3 Defensive Stations to Start Your Practice
With the start of fall just around the corner, most Americans are eagerly looking forward to the changing of leaves, pumpkin spice everything and Sunday football. However, successful basketball coaches are using this time to begin preparation for the five-month season that’s looming ahead. As you begin to scour your notes looking at offenses, defenses and old practice plans I want to remind you of the importance of building correct defensive habits. To do this I highly suggest using defensive stations.

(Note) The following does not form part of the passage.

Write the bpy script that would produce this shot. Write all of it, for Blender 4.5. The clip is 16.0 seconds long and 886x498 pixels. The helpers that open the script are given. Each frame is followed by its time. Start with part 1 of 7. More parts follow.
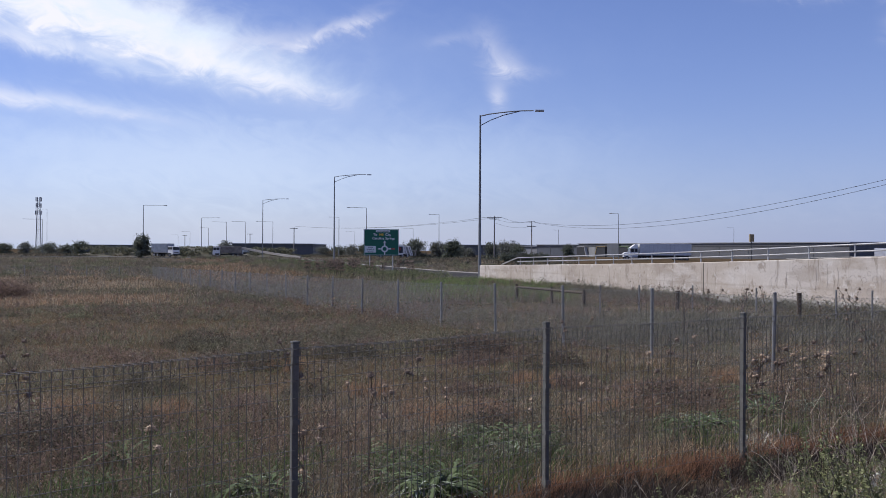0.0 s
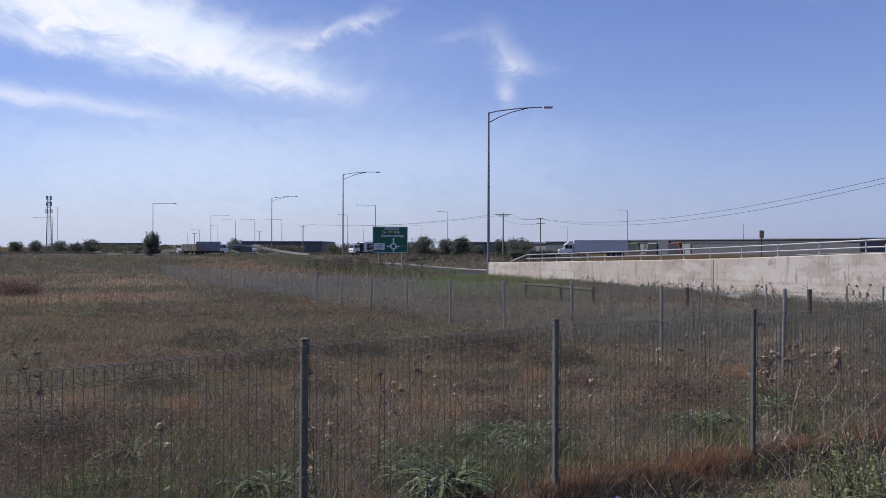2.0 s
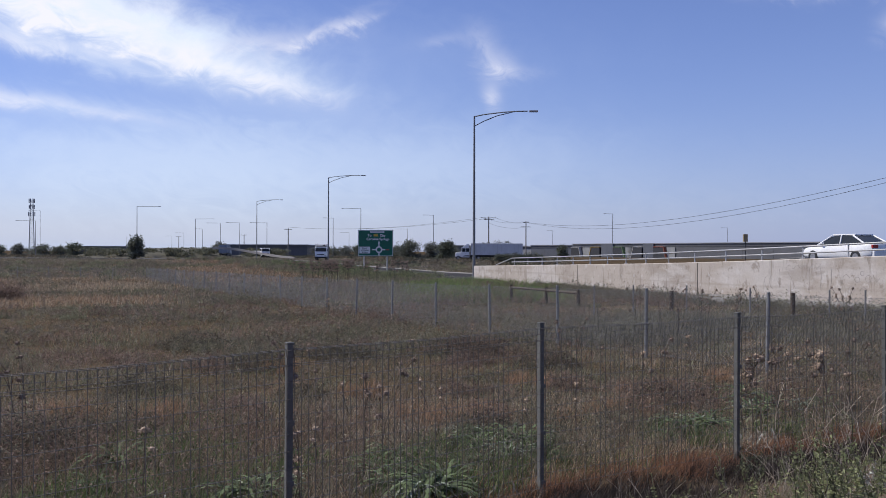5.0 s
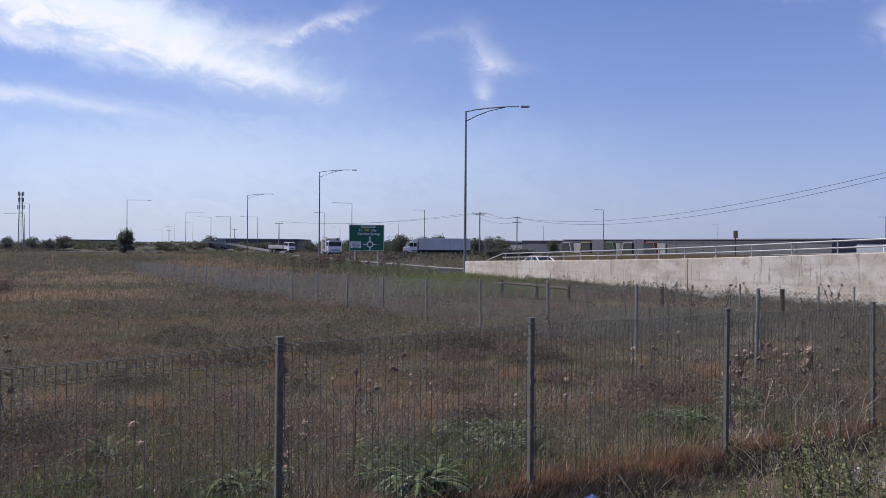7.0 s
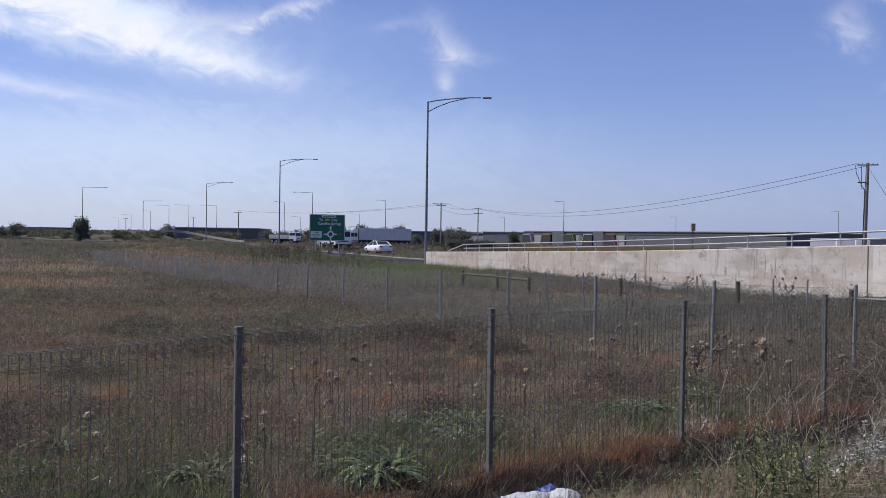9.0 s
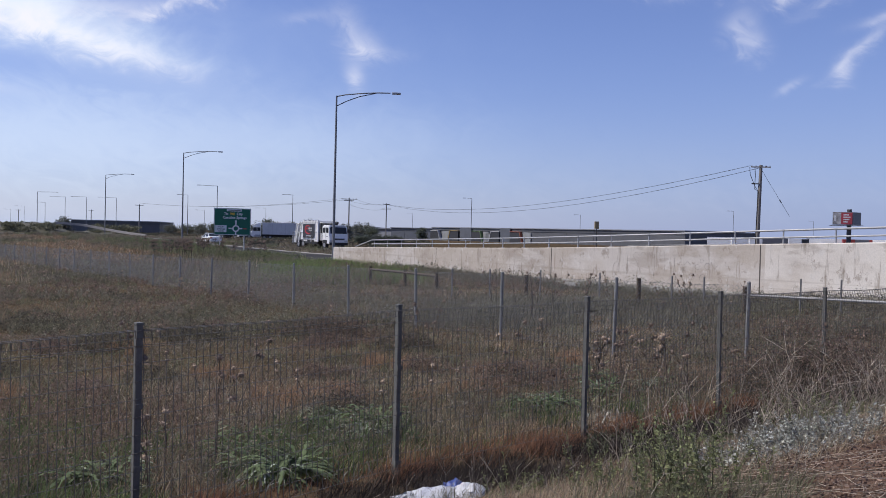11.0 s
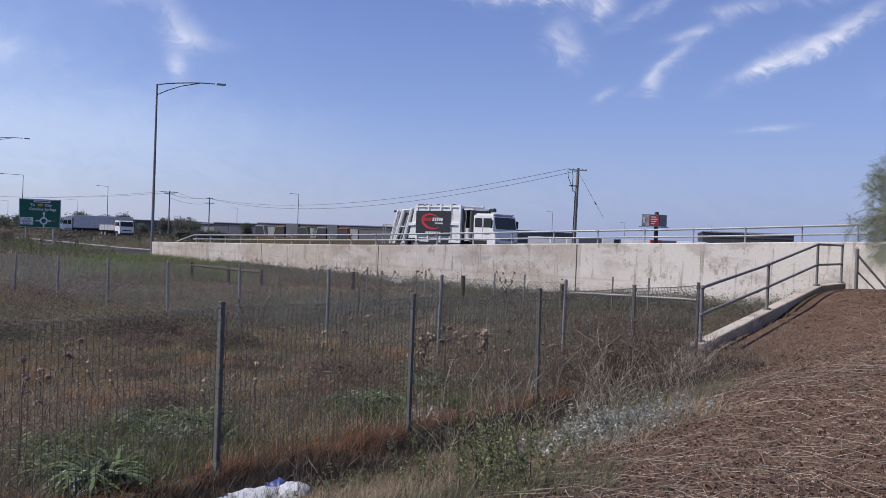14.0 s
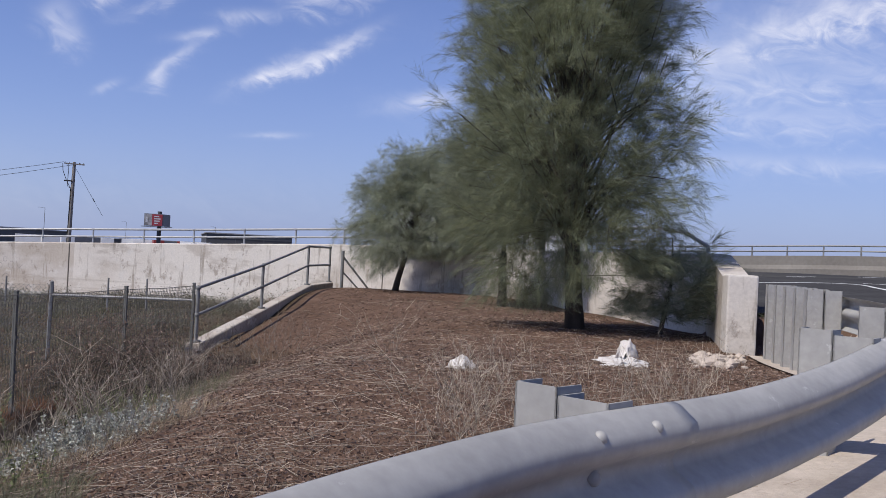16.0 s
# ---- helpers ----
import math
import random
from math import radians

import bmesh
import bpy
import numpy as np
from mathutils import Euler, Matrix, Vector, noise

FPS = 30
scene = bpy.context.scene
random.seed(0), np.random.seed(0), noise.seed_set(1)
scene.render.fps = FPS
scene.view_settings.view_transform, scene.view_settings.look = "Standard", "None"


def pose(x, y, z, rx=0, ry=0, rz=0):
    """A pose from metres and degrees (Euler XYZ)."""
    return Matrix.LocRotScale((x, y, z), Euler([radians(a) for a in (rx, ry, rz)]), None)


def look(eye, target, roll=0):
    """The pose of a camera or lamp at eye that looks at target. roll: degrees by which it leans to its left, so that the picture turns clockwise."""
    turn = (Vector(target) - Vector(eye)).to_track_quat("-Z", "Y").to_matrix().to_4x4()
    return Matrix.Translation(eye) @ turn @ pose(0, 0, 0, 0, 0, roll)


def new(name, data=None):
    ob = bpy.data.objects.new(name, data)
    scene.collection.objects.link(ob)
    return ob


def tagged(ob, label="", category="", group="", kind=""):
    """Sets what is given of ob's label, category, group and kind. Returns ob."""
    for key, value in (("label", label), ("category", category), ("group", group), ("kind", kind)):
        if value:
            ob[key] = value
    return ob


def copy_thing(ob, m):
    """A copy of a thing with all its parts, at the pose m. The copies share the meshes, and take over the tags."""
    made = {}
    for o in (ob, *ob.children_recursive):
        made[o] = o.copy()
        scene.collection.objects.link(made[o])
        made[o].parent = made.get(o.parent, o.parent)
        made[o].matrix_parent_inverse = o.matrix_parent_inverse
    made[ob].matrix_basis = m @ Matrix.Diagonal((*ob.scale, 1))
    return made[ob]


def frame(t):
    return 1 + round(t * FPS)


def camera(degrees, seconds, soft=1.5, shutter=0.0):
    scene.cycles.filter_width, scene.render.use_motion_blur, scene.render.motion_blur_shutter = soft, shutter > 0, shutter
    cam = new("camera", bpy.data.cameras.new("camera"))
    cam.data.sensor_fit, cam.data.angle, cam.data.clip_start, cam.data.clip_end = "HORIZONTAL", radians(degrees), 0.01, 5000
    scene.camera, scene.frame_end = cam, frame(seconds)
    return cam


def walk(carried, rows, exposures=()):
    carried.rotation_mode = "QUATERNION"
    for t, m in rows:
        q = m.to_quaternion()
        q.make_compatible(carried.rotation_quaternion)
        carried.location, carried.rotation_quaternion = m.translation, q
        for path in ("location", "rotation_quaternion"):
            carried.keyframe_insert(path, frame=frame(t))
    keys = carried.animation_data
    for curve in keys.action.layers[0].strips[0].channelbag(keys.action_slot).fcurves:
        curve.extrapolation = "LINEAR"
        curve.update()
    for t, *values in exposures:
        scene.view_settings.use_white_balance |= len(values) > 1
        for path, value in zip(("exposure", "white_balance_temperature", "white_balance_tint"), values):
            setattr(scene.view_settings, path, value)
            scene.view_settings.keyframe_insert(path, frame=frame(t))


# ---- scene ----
cam = camera(52.40, 16.0, soft=0.6)
PATH = [
    (0.0, pose(0, 0, 1.45, 90.10, -0.30, -0.00)),
    (0.5, pose(0, 0, 1.45, 90.01, -0.06, 0.34)),
    (1.0, pose(0, 0, 1.45, 89.98, -0.06, 0.50)),
    (1.5, pose(0, 0, 1.45, 89.87, -0.08, 0.67)),
    (2.0, pose(0, 0, 1.45, 89.92, -0.13, 0.56)),
    (2.5, pose(0, 0, 1.45, 89.79, -0.17, 0.56)),
    (3.0, pose(0, 0, 1.45, 89.71, -0.19, 0.49)),
    (3.5, pose(0, 0, 1.45, 89.68, -0.45, 0.37)),
    (4.0, pose(0, 0, 1.45, 89.93, -0.33, 0.04)),
    (6.5, pose(0, 0, 1.45, 90.20, -0.32, -0.72)),
    (7.0, pose(0, 0, 1.45, 89.83, -0.42, -0.93)),
    (7.5, pose(0, 0, 1.45, 89.65, -0.50, -1.27)),
    (8.0, pose(0, 0, 1.45, 89.58, -0.39, -1.79)),
    (8.5, pose(0, 0, 1.45, 89.50, -0.63, -2.20)),
    (9.0, pose(0, 0, 1.45, 89.26, -0.86, -3.41)),
    (11.5, pose(0, 0, 1.45, 88.95, -1.54, -10.74)),
    (12.0, pose(0, 0, 1.45, 88.74, -1.71, -12.18)),
    (12.5, pose(0, 0, 1.45, 88.90, -1.77, -13.39)),
    (13.0, pose(0, 0, 1.45, 89.07, -1.74, -14.50)),
    (13.5, pose(0, 0, 1.45, 89.11, -1.70, -16.64)),
    (14.0, pose(0, 0, 1.45, 89.25, -2.13, -20.22)),
    (14.5, pose(0.015, -0.023, 1.45, 89.57, -2.45, -24.60)),
    (15.0, pose(0.035, 0.007, 1.45, 89.50, -2.89, -30.57)),
    (15.5, pose(0.060, -0.012, 1.45, 90.14, -3.24, -40.13)),
    (16.0, pose(0.106, -0.045, 1.45, 90.66, -2.83, -51.05)),
]
walk(cam, PATH, exposures=[(0.0, 0.0), (16.0, 0.0)])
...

Perhaps no facet of the game is more habitual and needs more attention than that of defense. The reasoning behind this is because kids have grown up playing offense. Whether that is shooting in their driveway or pick up in their park, most have already received some coaching and skill instruction surrounding passing, dribbling and shooting. It is not until a more formal setting where athletes receive feedback on their individual defensive capabilities. This is why the earlier that you can develop your team’s defensive foundation, by practicing solid techniques and building strong habits the better your team will perform. By the time the last round of league games come around, the top teams in the upper half of league will all be able to score the ball. What will separate the top one or two teams from the pack will be their ability to get stops on the defensive end!

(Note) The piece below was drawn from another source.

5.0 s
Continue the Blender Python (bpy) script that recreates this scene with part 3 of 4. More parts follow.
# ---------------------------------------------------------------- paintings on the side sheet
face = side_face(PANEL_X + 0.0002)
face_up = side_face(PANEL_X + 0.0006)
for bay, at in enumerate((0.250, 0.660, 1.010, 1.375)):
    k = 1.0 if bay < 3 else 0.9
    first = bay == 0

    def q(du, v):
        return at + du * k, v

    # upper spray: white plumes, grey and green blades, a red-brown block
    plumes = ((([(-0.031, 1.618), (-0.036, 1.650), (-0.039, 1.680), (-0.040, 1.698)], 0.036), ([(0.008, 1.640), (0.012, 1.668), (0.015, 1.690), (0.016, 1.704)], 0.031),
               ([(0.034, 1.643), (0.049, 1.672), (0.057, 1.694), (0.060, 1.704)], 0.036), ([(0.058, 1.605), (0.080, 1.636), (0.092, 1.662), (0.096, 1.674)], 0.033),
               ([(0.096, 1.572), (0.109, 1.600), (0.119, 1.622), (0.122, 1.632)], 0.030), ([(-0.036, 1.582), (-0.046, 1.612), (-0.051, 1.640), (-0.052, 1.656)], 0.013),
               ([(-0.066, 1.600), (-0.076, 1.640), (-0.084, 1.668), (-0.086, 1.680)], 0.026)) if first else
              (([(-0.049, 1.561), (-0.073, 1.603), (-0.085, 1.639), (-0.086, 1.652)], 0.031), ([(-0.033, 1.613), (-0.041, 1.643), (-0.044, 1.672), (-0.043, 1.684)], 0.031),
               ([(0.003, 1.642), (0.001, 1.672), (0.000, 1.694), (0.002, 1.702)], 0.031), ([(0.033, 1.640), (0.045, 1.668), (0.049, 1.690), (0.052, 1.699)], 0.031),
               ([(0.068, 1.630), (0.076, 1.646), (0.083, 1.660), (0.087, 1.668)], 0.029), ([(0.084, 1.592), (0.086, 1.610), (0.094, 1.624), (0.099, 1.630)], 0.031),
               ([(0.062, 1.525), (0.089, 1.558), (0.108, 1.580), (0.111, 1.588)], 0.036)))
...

At this point, you might be injecting “how can I even think about defensive stations when I don’t even know what kind of defensive scheme we are going to run this year”. The beautiful thing about the stations that we will cover is that they are universal skills that will be applicable no matter the scheme you run. If you are hoping to be a good defensive team, you must first start by improving the individual abilities of your players!

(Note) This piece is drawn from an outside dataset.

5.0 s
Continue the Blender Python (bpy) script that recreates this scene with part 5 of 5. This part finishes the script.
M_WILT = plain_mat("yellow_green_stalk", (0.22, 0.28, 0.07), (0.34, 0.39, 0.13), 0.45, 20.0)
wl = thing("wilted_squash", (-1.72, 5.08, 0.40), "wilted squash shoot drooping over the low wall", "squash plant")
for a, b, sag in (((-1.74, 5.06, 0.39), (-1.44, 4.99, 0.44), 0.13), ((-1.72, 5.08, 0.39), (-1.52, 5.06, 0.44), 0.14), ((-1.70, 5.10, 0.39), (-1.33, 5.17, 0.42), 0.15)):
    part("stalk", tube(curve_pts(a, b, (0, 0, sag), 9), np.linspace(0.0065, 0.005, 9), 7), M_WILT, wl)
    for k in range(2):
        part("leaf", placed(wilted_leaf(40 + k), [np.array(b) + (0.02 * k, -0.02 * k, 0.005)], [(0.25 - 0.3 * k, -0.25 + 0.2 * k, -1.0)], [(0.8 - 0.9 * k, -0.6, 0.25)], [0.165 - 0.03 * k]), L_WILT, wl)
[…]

Defensive Station #1: Stance
No matter the type of drill you use, a defensive stance is the first building block of a sound defensive player. The major benefit of a proper stance is that it allows athletes to react quickly. To start with I would suggest doing some form of the Zig-Zag Drill. This drill will begin to build proper form and will strengthen the muscles players need in order to stay in a stance for an entire possession. After athletes have proved that they are capable of staying in a stance, try adding an offensive ballhandler to make the drill more game like. *Remember the primary purpose of the drill is to work the defense. Ball handlers should not try to “blow” past the defenders but try “work” the defender.
Defensive Station #2: Closing Out and Ball Pressure
The next step to building a shut-down defensive player is to instill strong habits for once the offensive player has caught the basketball. For my team, I’ve always started with the Closeout-Shadow Drill. Again, there are a ton of drills that you can use, but picking a drill that puts an emphasis on closing out and ball pressure is ideal. To start, have players divide into two lines (depending on the number) and line up on the blocks with the first person in line facing the coach standing at the three-point line with the rest of the players behind them. The coach, who has a basketball, will slap the ball to start the drill. The first player in line will run towards the coach, breaking down about five feet before the coach and begin their close out. The player will then shadow the ball for five seconds before sliding to the near sideline. As soon as the player begins to slide towards the sideline the next player begins the drill. Players then switch lines. I like to have coaches with the balls at the top as it allows players to get the maximum number of reps and keeps them in a defensive mindset throughout all three defensive stations.
Defensive Station #3: Boxing Out, Pursuing and Rebounding
The next drill progression deals with the actions that need to take place after an offensive player shoots the basketball; boxing out, pursuing and rebounding. Again there are a million rebounding drills out there today. Just make sure the one that you pick, you hold your athletes accountable for each of the three phases; correct box outs, a quick purse and rebounding with two hands.
Because defense is so habitual I recommend incorporating these three stations into your everyday practice plan. What I have done with my teams, is after a 10 minute warm up which focuses on passing and dribbling we put our team through a 5-10 minute dynamic stretching routine. My assistant(s) would then get the defensive stations started. Typically, we would do all three stations as a team at one basket. This is primarily because I only have one assistant coach. After two minutes we would transition to the next station. It is important, that coaches are high energy during these six to seven minutes! After the three stations we would move into some sort of shell drill which would be the first “live” thing we did as a team. Early on in the season, our shell would emphasize the basic jump to the ball rotations. However, once we have progressed we might emphasize stopping dribble penetration or collapsing on the post. Again, the goal of these stations is to build strong habits in practice so that once its game time these movements are second nature.